■ **What you are asked to do**
Below is some material; transcribe all of it exactly.

--- Start Supplied information ---

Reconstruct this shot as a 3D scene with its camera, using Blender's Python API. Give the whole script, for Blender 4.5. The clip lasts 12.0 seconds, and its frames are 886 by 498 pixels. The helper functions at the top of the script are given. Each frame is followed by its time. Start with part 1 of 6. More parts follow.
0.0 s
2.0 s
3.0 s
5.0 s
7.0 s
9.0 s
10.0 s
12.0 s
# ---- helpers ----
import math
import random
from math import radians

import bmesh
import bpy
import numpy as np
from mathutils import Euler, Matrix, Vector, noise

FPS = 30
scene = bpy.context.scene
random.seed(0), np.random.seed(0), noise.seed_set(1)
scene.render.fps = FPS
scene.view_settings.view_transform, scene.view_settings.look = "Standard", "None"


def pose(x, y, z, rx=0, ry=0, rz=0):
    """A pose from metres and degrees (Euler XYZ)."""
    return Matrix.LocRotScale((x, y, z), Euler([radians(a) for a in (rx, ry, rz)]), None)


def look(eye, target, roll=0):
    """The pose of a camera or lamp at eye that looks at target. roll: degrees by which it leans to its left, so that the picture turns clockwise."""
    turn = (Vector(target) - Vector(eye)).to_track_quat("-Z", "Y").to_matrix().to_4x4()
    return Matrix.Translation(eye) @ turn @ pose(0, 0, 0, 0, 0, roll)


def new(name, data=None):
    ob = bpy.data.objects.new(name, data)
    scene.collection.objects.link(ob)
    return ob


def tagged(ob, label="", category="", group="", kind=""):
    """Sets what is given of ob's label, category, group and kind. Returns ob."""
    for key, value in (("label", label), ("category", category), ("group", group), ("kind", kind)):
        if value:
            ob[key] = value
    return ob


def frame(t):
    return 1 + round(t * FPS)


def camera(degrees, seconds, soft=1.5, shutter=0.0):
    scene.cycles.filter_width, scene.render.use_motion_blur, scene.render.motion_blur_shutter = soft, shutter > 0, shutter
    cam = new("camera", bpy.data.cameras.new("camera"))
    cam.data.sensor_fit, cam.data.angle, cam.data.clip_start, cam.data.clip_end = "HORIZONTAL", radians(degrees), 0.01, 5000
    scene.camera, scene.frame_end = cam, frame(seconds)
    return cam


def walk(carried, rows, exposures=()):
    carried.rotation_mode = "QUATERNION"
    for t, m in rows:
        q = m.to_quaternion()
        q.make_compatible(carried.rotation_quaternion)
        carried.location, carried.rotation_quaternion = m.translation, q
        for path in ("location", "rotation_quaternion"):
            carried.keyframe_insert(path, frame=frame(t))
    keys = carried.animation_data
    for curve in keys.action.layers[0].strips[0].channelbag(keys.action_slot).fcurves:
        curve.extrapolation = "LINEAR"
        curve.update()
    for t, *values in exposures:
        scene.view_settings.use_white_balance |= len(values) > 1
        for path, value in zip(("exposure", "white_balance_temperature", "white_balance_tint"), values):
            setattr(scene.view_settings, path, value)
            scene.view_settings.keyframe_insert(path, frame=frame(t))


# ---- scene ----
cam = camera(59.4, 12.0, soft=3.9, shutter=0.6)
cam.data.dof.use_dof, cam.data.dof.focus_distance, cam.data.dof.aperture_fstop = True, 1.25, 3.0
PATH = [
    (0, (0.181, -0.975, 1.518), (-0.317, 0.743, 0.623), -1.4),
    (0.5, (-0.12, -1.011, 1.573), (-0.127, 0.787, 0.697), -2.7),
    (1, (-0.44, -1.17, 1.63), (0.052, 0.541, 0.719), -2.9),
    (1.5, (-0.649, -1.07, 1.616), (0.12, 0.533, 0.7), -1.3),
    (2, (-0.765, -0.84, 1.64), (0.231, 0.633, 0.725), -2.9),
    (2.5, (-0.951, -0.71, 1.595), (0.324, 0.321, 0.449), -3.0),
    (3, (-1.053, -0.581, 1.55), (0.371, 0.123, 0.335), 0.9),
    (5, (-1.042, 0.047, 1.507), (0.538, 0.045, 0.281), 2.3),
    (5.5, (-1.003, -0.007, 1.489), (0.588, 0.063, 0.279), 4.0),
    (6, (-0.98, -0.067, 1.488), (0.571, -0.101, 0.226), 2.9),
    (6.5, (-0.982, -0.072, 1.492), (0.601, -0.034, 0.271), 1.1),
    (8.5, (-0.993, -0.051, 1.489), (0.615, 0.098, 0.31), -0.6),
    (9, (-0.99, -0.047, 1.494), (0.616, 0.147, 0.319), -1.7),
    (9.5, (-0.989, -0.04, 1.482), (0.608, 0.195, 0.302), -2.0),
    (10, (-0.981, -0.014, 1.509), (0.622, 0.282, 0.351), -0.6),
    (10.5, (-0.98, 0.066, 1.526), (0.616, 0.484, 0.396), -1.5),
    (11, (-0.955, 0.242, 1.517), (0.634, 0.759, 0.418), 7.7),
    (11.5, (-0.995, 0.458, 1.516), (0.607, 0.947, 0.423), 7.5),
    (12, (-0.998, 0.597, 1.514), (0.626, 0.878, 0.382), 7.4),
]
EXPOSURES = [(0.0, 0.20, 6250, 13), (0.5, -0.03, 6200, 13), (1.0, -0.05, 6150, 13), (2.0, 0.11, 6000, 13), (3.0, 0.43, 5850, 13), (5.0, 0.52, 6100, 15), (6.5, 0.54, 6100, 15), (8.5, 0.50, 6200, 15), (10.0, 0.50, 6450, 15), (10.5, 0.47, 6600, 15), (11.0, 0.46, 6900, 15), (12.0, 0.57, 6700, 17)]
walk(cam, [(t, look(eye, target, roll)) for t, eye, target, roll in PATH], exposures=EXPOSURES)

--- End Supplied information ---

■ **Response to this exercise**
Reconstruct this shot as a 3D scene with its camera, using Blender's Python API. Give the whole script, for Blender 4.5. The clip lasts 12.0 seconds, and its frames are 886 by 498 pixels. The helper functions at the top of the script are given. Each frame is followed by its time. Start with part 1 of 6. More parts follow.
0.0 s
2.0 s
3.0 s
5.0 s
7.0 s
9.0 s
10.0 s
12.0 s
# ---- helpers ----
import math
import random
from math import radians

import bmesh
import bpy
import numpy as np
from mathutils import Euler, Matrix, Vector, noise

FPS = 30
scene = bpy.context.scene
random.seed(0), np.random.seed(0), noise.seed_set(1)
scene.render.fps = FPS
scene.view_settings.view_transform, scene.view_settings.look = "Standard", "None"


def pose(x, y, z, rx=0, ry=0, rz=0):
    """A pose from metres and degrees (Euler XYZ)."""
    return Matrix.LocRotScale((x, y, z), Euler([radians(a) for a in (rx, ry, rz)]), None)


def look(eye, target, roll=0):
    """The pose of a camera or lamp at eye that looks at target. roll: degrees by which it leans to its left, so that the picture turns clockwise."""
    turn = (Vector(target) - Vector(eye)).to_track_quat("-Z", "Y").to_matrix().to_4x4()
    return Matrix.Translation(eye) @ turn @ pose(0, 0, 0, 0, 0, roll)


def new(name, data=None):
    ob = bpy.data.objects.new(name, data)
    scene.collection.objects.link(ob)
    return ob


def tagged(ob, label="", category="", group="", kind=""):
    """Sets what is given of ob's label, category, group and kind. Returns ob."""
    for key, value in (("label", label), ("category", category), ("group", group), ("kind", kind)):
        if value:
            ob[key] = value
    return ob


def frame(t):
    return 1 + round(t * FPS)


def camera(degrees, seconds, soft=1.5, shutter=0.0):
    scene.cycles.filter_width, scene.render.use_motion_blur, scene.render.motion_blur_shutter = soft, shutter > 0, shutter
    cam = new("camera", bpy.data.cameras.new("camera"))
    cam.data.sensor_fit, cam.data.angle, cam.data.clip_start, cam.data.clip_end = "HORIZONTAL", radians(degrees), 0.01, 5000
    scene.camera, scene.frame_end = cam, frame(seconds)
    return cam


def walk(carried, rows, exposures=()):
    carried.rotation_mode = "QUATERNION"
    for t, m in rows:
        q = m.to_quaternion()
        q.make_compatible(carried.rotation_quaternion)
        carried.location, carried.rotation_quaternion = m.translation, q
        for path in ("location", "rotation_quaternion"):
            carried.keyframe_insert(path, frame=frame(t))
    keys = carried.animation_data
    for curve in keys.action.layers[0].strips[0].channelbag(keys.action_slot).fcurves:
        curve.extrapolation = "LINEAR"
        curve.update()
    for t, *values in exposures:
        scene.view_settings.use_white_balance |= len(values) > 1
        for path, value in zip(("exposure", "white_balance_temperature", "white_balance_tint"), values):
            setattr(scene.view_settings, path, value)
            scene.view_settings.keyframe_insert(path, frame=frame(t))


# ---- scene ----
cam = camera(59.4, 12.0, soft=3.9, shutter=0.6)
cam.data.dof.use_dof, cam.data.dof.focus_distance, cam.data.dof.aperture_fstop = True, 1.25, 3.0
PATH = [
    (0, (0.181, -0.975, 1.518), (-0.317, 0.743, 0.623), -1.4),
    (0.5, (-0.12, -1.011, 1.573), (-0.127, 0.787, 0.697), -2.7),
    (1, (-0.44, -1.17, 1.63), (0.052, 0.541, 0.719), -2.9),
    (1.5, (-0.649, -1.07, 1.616), (0.12, 0.533, 0.7), -1.3),
    (2, (-0.765, -0.84, 1.64), (0.231, 0.633, 0.725), -2.9),
    (2.5, (-0.951, -0.71, 1.595), (0.324, 0.321, 0.449), -3.0),
    (3, (-1.053, -0.581, 1.55), (0.371, 0.123, 0.335), 0.9),
    (5, (-1.042, 0.047, 1.507), (0.538, 0.045, 0.281), 2.3),
    (5.5, (-1.003, -0.007, 1.489), (0.588, 0.063, 0.279), 4.0),
    (6, (-0.98, -0.067, 1.488), (0.571, -0.101, 0.226), 2.9),
    (6.5, (-0.982, -0.072, 1.492), (0.601, -0.034, 0.271), 1.1),
    (8.5, (-0.993, -0.051, 1.489), (0.615, 0.098, 0.31), -0.6),
    (9, (-0.99, -0.047, 1.494), (0.616, 0.147, 0.319), -1.7),
    (9.5, (-0.989, -0.04, 1.482), (0.608, 0.195, 0.302), -2.0),
    (10, (-0.981, -0.014, 1.509), (0.622, 0.282, 0.351), -0.6),
    (10.5, (-0.98, 0.066, 1.526), (0.616, 0.484, 0.396), -1.5),
    (11, (-0.955, 0.242, 1.517), (0.634, 0.759, 0.418), 7.7),
    (11.5, (-0.995, 0.458, 1.516), (0.607, 0.947, 0.423), 7.5),
    (12, (-0.998, 0.597, 1.514), (0.626, 0.878, 0.382), 7.4),
]
EXPOSURES = [(0.0, 0.20, 6250, 13), (0.5, -0.03, 6200, 13), (1.0, -0.05, 6150, 13), (2.0, 0.11, 6000, 13), (3.0, 0.43, 5850, 13), (5.0, 0.52, 6100, 15), (6.5, 0.54, 6100, 15), (8.5, 0.50, 6200, 15), (10.0, 0.50, 6450, 15), (10.5, 0.47, 6600, 15), (11.0, 0.46, 6900, 15), (12.0, 0.57, 6700, 17)]
walk(cam, [(t, look(eye, target, roll)) for t, eye, target, roll in PATH], exposures=EXPOSURES)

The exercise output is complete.